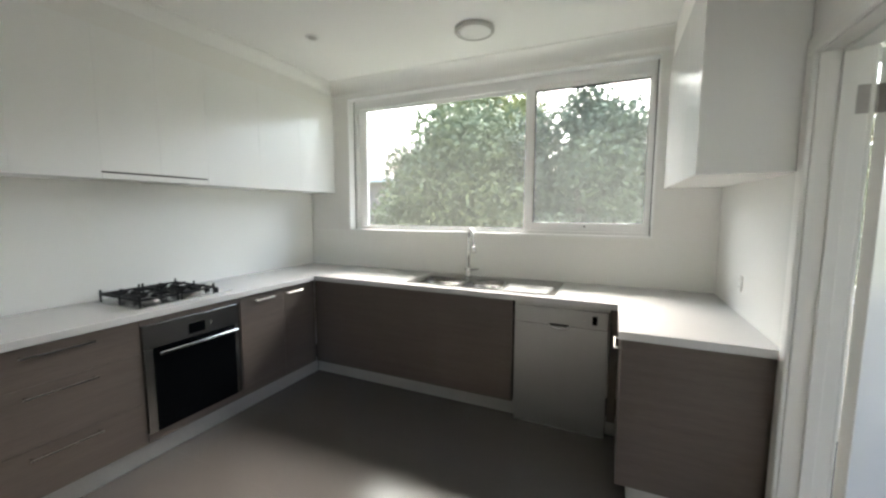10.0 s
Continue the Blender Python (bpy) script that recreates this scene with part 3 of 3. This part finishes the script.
━━━━━━
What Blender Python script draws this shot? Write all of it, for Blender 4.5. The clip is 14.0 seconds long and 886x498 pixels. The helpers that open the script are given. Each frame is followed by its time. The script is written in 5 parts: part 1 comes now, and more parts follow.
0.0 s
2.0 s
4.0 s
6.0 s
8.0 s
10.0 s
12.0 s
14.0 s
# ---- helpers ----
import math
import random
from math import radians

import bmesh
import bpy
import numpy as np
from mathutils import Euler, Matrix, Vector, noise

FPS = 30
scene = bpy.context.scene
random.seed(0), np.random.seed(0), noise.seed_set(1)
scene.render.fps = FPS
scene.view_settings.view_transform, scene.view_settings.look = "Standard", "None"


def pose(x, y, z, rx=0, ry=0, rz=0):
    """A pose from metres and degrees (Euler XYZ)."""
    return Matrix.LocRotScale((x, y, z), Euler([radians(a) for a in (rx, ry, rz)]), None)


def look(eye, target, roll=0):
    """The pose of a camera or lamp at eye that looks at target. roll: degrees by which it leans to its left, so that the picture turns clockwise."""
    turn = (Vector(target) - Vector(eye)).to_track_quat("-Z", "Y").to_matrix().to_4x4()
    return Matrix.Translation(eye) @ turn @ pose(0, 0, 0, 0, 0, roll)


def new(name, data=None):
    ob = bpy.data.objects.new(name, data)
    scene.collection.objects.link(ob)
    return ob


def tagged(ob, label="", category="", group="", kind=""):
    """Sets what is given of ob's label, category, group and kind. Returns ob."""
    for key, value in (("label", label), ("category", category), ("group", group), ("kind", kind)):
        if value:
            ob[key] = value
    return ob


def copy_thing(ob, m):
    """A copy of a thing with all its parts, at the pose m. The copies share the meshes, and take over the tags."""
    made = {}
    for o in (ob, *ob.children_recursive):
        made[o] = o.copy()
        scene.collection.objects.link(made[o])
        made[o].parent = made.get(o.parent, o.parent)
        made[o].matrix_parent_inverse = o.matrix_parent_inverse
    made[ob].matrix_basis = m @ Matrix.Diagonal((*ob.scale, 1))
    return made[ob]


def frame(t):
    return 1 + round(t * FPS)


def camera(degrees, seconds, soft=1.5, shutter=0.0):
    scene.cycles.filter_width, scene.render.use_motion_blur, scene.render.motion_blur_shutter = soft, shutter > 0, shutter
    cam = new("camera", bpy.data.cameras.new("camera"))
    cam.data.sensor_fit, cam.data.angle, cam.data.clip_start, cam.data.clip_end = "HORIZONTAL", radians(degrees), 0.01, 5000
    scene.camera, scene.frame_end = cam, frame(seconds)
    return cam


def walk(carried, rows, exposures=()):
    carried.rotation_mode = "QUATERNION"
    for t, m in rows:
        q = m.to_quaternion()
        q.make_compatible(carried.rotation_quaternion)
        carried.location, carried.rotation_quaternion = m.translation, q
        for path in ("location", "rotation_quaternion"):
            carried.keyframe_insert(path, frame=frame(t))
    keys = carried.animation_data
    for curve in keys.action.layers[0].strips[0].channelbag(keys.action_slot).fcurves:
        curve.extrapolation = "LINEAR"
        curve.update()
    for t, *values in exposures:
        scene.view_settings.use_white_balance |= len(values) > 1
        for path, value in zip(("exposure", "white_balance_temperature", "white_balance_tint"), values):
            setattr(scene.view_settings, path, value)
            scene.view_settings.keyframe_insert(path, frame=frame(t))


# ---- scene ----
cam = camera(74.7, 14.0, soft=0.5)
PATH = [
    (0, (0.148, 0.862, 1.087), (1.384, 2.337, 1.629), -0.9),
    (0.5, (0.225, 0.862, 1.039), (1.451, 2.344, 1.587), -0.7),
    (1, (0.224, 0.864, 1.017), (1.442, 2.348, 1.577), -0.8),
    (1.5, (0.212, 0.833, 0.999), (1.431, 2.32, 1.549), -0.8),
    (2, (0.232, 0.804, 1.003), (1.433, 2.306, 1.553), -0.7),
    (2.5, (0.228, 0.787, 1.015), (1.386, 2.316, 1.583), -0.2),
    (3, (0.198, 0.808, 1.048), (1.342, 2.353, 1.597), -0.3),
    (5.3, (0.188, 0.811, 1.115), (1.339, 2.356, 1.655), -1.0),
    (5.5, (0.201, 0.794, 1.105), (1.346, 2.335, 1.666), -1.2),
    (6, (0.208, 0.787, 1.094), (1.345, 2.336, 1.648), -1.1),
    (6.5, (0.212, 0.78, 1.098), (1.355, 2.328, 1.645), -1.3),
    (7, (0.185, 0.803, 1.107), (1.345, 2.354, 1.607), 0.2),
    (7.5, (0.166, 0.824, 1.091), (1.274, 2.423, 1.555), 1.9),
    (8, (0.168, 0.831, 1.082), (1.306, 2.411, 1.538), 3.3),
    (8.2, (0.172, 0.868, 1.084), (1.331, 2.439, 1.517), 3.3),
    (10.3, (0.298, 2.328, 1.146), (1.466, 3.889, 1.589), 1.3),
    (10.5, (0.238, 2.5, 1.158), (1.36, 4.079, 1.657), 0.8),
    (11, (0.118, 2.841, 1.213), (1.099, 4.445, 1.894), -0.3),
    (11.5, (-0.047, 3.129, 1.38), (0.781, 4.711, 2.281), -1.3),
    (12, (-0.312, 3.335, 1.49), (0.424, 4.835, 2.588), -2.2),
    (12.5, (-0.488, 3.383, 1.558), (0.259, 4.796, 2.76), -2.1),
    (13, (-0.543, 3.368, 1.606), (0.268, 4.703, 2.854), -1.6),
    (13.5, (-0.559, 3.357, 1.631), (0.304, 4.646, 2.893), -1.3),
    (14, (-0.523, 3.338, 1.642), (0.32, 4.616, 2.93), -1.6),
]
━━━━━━
What needs to be done: Look back at the entries above and repeat, unchanged, every line from the line holding "from math import radians" through the line holding "of a camera".

Output:
from math import radians

import bmesh
import bpy
import numpy as np
from mathutils import Euler, Matrix, Vector, noise

FPS = 30
scene = bpy.context.scene
random.seed(0), np.random.seed(0), noise.seed_set(1)
scene.render.fps = FPS
scene.view_settings.view_transform, scene.view_settings.look = "Standard", "None"


def pose(x, y, z, rx=0, ry=0, rz=0):
    """A pose from metres and degrees (Euler XYZ)."""
    return Matrix.LocRotScale((x, y, z), Euler([radians(a) for a in (rx, ry, rz)]), None)


def look(eye, target, roll=0):
    """The pose of a camera or lamp at eye that looks at target. roll: degrees by which it leans to its left, so that the picture turns clockwise."""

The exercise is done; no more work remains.